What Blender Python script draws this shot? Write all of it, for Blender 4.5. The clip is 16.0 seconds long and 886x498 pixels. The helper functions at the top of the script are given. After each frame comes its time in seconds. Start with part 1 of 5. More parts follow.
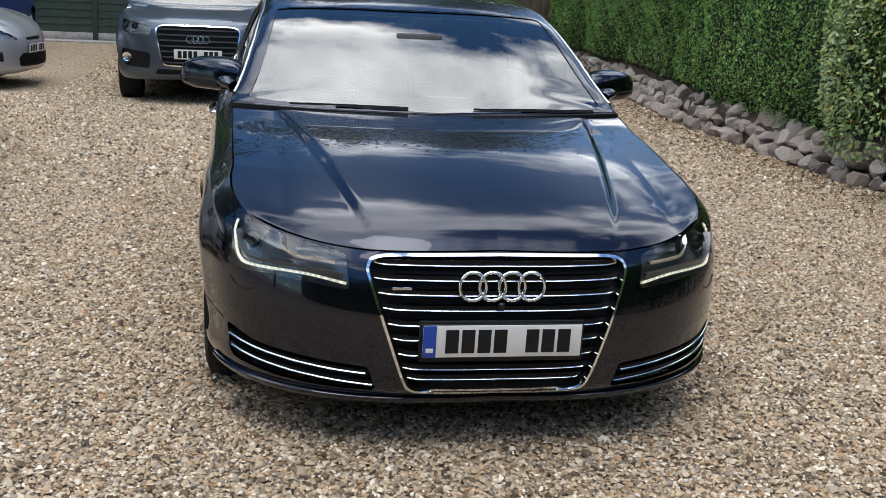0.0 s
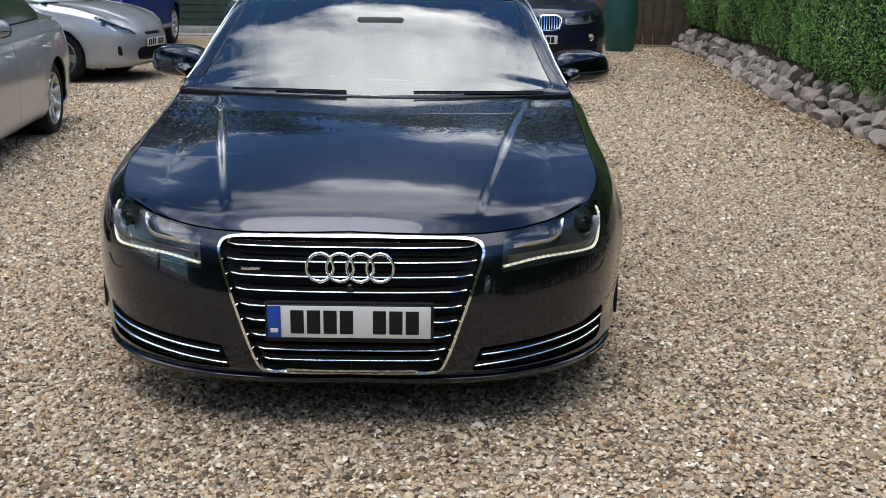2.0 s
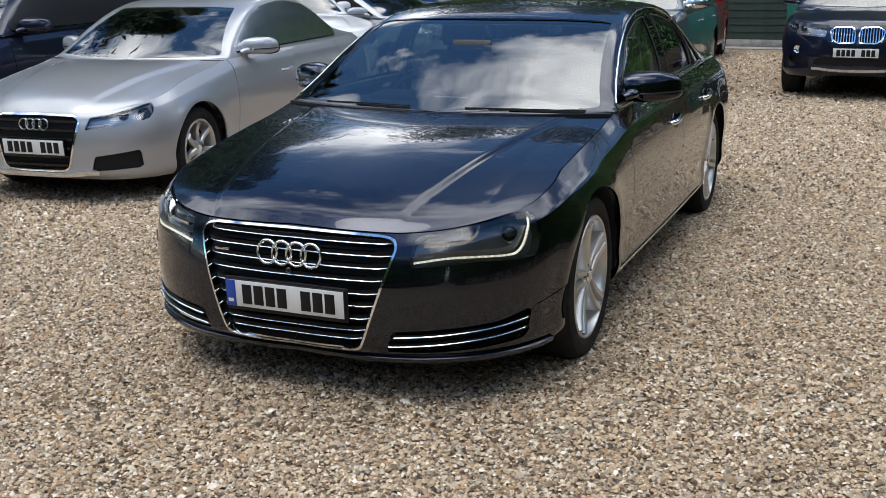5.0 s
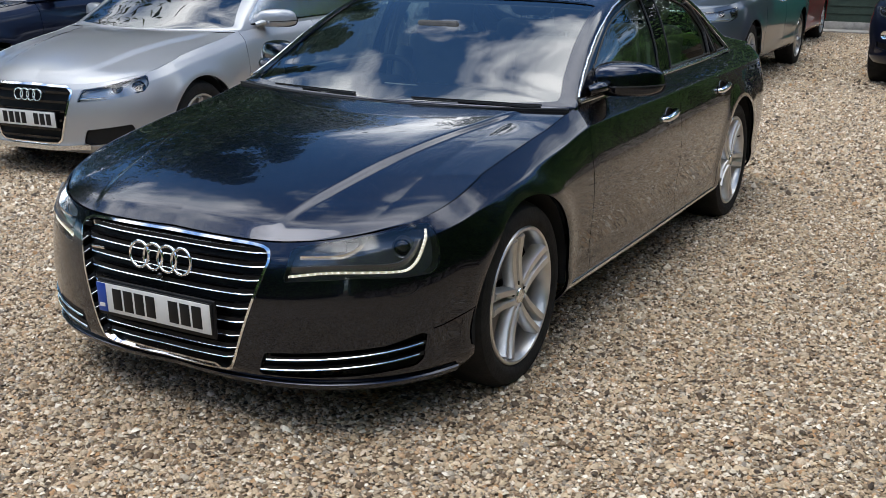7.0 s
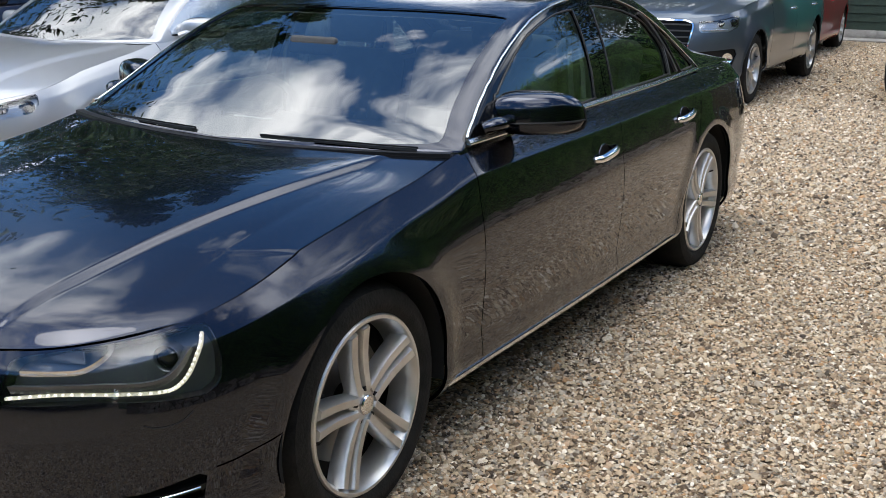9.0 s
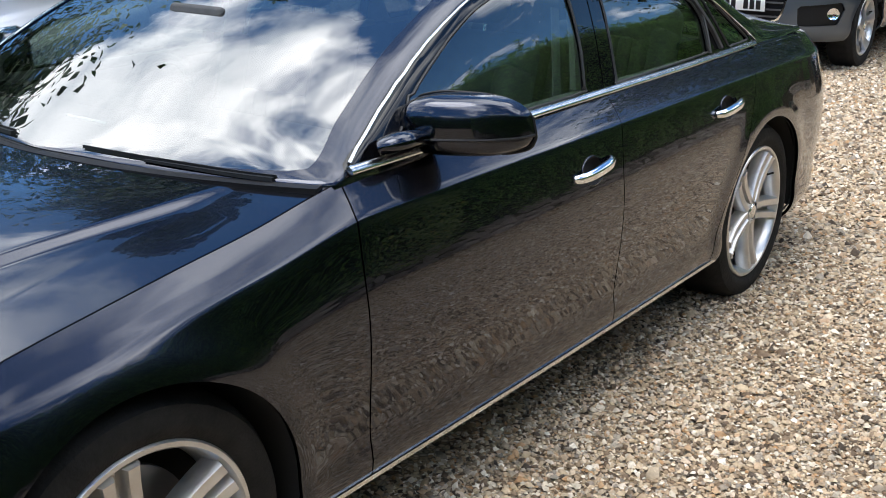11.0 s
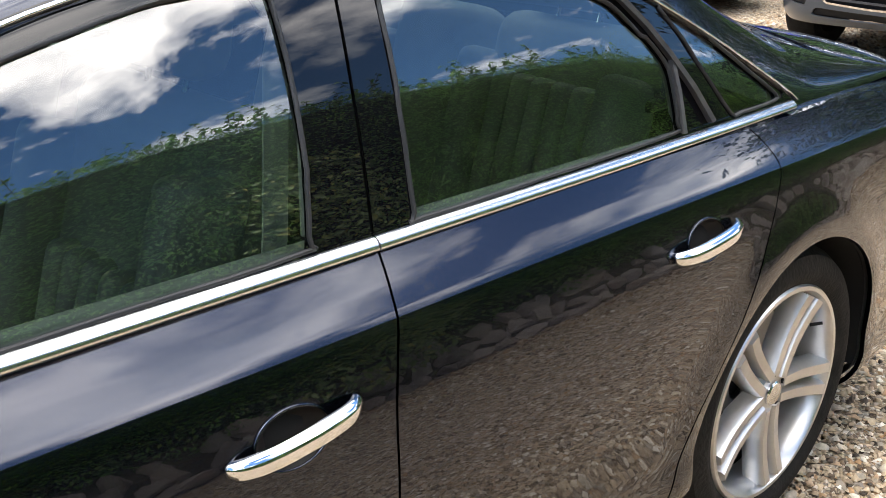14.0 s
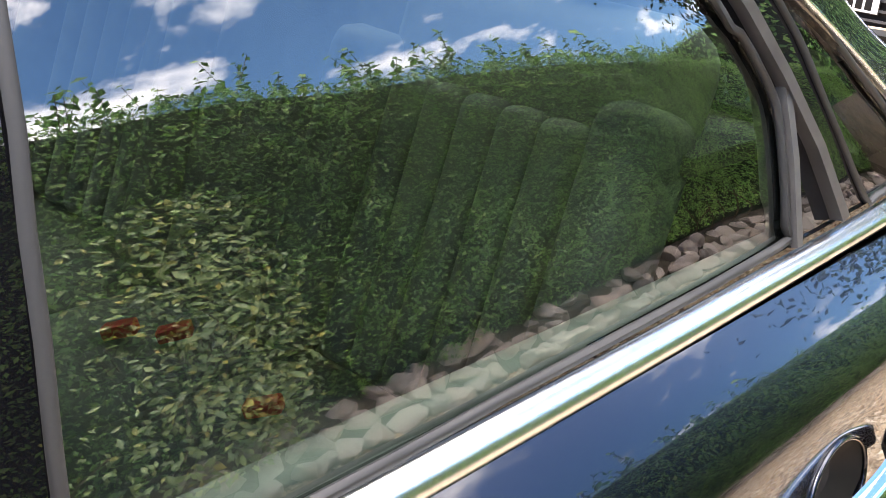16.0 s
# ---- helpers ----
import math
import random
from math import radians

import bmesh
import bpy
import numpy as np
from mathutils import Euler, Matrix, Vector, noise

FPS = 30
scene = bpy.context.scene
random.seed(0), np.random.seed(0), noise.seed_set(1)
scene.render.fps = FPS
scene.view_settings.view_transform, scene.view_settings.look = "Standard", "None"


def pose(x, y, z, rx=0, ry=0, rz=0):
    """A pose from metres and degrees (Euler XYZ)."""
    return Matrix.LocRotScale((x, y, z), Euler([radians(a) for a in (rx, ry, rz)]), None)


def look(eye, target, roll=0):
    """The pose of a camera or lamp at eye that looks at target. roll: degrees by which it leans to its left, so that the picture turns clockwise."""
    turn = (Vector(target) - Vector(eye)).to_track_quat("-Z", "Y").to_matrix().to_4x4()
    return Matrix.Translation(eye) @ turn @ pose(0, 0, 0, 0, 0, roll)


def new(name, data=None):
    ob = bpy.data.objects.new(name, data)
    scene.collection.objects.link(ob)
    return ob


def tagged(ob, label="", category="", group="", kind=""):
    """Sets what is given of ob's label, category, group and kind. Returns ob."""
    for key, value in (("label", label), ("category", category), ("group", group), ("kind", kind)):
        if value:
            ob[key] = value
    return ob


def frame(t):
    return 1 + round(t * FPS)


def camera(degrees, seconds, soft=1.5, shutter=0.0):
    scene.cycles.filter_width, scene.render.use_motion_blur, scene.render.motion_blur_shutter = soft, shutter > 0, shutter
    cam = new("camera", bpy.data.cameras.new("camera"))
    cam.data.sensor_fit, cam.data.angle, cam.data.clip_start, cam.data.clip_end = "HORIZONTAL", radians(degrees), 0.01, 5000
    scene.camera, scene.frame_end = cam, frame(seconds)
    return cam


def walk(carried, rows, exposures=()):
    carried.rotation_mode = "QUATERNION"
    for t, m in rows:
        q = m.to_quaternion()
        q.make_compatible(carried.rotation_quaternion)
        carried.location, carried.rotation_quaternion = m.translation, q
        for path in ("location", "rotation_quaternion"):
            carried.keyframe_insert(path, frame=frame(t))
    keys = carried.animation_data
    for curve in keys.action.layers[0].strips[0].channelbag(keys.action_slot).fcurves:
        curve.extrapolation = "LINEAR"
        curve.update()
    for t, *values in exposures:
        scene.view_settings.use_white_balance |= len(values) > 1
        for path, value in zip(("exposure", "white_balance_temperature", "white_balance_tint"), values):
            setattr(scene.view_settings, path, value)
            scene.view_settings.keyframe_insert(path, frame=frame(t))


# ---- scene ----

______

• Direction: Copy the data word for word. Pictures do not go in the copy.

• Solution:
What Blender Python script draws this shot? Write all of it, for Blender 4.5. The clip is 16.0 seconds long and 886x498 pixels. The helper functions at the top of the script are given. After each frame comes its time in seconds. Start with part 1 of 5. More parts follow.
0.0 s
2.0 s
5.0 s
7.0 s
9.0 s
11.0 s
14.0 s
16.0 s
# ---- helpers ----
import math
import random
from math import radians

import bmesh
import bpy
import numpy as np
from mathutils import Euler, Matrix, Vector, noise

FPS = 30
scene = bpy.context.scene
random.seed(0), np.random.seed(0), noise.seed_set(1)
scene.render.fps = FPS
scene.view_settings.view_transform, scene.view_settings.look = "Standard", "None"


def pose(x, y, z, rx=0, ry=0, rz=0):
    """A pose from metres and degrees (Euler XYZ)."""
    return Matrix.LocRotScale((x, y, z), Euler([radians(a) for a in (rx, ry, rz)]), None)


def look(eye, target, roll=0):
    """The pose of a camera or lamp at eye that looks at target. roll: degrees by which it leans to its left, so that the picture turns clockwise."""
    turn = (Vector(target) - Vector(eye)).to_track_quat("-Z", "Y").to_matrix().to_4x4()
    return Matrix.Translation(eye) @ turn @ pose(0, 0, 0, 0, 0, roll)


def new(name, data=None):
    ob = bpy.data.objects.new(name, data)
    scene.collection.objects.link(ob)
    return ob


def tagged(ob, label="", category="", group="", kind=""):
    """Sets what is given of ob's label, category, group and kind. Returns ob."""
    for key, value in (("label", label), ("category", category), ("group", group), ("kind", kind)):
        if value:
            ob[key] = value
    return ob


def frame(t):
    return 1 + round(t * FPS)


def camera(degrees, seconds, soft=1.5, shutter=0.0):
    scene.cycles.filter_width, scene.render.use_motion_blur, scene.render.motion_blur_shutter = soft, shutter > 0, shutter
    cam = new("camera", bpy.data.cameras.new("camera"))
    cam.data.sensor_fit, cam.data.angle, cam.data.clip_start, cam.data.clip_end = "HORIZONTAL", radians(degrees), 0.01, 5000
    scene.camera, scene.frame_end = cam, frame(seconds)
    return cam


def walk(carried, rows, exposures=()):
    carried.rotation_mode = "QUATERNION"
    for t, m in rows:
        q = m.to_quaternion()
        q.make_compatible(carried.rotation_quaternion)
        carried.location, carried.rotation_quaternion = m.translation, q
        for path in ("location", "rotation_quaternion"):
            carried.keyframe_insert(path, frame=frame(t))
    keys = carried.animation_data
    for curve in keys.action.layers[0].strips[0].channelbag(keys.action_slot).fcurves:
        curve.extrapolation = "LINEAR"
        curve.update()
    for t, *values in exposures:
        scene.view_settings.use_white_balance |= len(values) > 1
        for path, value in zip(("exposure", "white_balance_temperature", "white_balance_tint"), values):
            setattr(scene.view_settings, path, value)
            scene.view_settings.keyframe_insert(path, frame=frame(t))


# ---- scene ----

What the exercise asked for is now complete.